Records shown>
%%

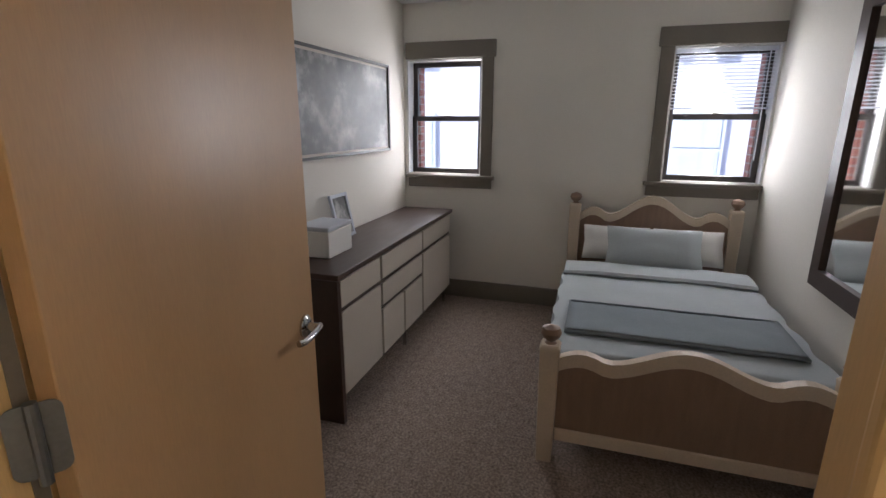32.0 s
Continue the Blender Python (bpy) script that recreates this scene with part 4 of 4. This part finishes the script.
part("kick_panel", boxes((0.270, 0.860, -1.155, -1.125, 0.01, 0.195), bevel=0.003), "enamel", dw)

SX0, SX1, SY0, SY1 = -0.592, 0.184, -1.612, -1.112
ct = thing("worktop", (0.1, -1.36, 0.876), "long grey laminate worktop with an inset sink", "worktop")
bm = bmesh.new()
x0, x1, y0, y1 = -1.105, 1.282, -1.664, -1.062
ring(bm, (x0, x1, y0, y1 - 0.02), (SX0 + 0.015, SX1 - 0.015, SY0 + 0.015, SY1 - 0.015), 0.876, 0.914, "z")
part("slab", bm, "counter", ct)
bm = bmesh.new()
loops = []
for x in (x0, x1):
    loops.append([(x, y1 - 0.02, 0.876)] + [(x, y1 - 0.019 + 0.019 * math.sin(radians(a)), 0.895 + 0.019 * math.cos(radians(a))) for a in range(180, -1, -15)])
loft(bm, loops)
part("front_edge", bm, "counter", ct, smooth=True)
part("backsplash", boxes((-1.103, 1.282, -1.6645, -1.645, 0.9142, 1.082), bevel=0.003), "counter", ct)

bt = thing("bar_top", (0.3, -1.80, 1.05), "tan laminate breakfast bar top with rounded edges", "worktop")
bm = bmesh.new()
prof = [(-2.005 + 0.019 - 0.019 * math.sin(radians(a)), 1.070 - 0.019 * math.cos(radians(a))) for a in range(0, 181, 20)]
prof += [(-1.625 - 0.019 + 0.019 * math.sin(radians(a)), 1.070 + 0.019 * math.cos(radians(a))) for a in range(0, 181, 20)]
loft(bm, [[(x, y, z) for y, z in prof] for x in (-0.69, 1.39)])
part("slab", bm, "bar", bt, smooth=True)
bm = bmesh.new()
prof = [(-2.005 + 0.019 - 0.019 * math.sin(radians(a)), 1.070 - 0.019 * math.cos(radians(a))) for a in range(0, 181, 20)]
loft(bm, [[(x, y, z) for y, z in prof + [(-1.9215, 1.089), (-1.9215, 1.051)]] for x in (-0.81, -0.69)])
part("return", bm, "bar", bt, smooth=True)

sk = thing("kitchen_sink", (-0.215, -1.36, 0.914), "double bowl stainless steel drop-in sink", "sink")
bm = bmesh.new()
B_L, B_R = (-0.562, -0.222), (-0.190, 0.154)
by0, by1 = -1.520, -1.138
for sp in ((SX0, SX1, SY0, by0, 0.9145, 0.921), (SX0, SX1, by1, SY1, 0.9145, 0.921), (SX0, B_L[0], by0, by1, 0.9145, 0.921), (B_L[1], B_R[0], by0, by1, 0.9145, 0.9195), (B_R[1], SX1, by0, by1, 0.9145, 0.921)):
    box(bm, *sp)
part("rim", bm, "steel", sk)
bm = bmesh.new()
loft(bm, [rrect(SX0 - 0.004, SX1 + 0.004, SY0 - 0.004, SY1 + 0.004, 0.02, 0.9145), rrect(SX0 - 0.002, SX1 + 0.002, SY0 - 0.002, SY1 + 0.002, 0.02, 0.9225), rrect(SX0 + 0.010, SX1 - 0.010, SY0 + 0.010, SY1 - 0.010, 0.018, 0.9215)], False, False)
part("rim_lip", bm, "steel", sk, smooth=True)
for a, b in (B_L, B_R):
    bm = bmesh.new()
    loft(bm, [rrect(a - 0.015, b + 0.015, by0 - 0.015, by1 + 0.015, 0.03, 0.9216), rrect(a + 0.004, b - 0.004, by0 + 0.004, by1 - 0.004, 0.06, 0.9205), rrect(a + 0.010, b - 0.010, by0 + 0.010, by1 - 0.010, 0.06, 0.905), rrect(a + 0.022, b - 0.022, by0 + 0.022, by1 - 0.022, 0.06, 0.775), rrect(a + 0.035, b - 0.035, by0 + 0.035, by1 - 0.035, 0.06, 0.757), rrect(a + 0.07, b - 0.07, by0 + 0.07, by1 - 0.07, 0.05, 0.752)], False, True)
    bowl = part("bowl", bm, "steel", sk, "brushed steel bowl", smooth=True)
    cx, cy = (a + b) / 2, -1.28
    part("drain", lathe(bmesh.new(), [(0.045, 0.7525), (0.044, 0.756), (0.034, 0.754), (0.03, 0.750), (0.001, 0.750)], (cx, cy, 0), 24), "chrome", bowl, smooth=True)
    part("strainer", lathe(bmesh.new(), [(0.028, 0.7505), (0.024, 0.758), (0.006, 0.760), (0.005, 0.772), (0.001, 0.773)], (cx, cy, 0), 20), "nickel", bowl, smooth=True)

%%
%%

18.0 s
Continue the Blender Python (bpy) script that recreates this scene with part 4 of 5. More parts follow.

%%

Task to complete> Isolate each line of the listing above that includes "with". Copy it.

The solution>
Continue the Blender Python (bpy) script that recreates this scene with part 4 of 4. This part finishes the script.
ct = thing("worktop", (0.1, -1.36, 0.876), "long grey laminate worktop with an inset sink", "worktop")
bt = thing("bar_top", (0.3, -1.80, 1.05), "tan laminate breakfast bar top with rounded edges", "worktop")
Continue the Blender Python (bpy) script that recreates this scene with part 4 of 5. More parts follow.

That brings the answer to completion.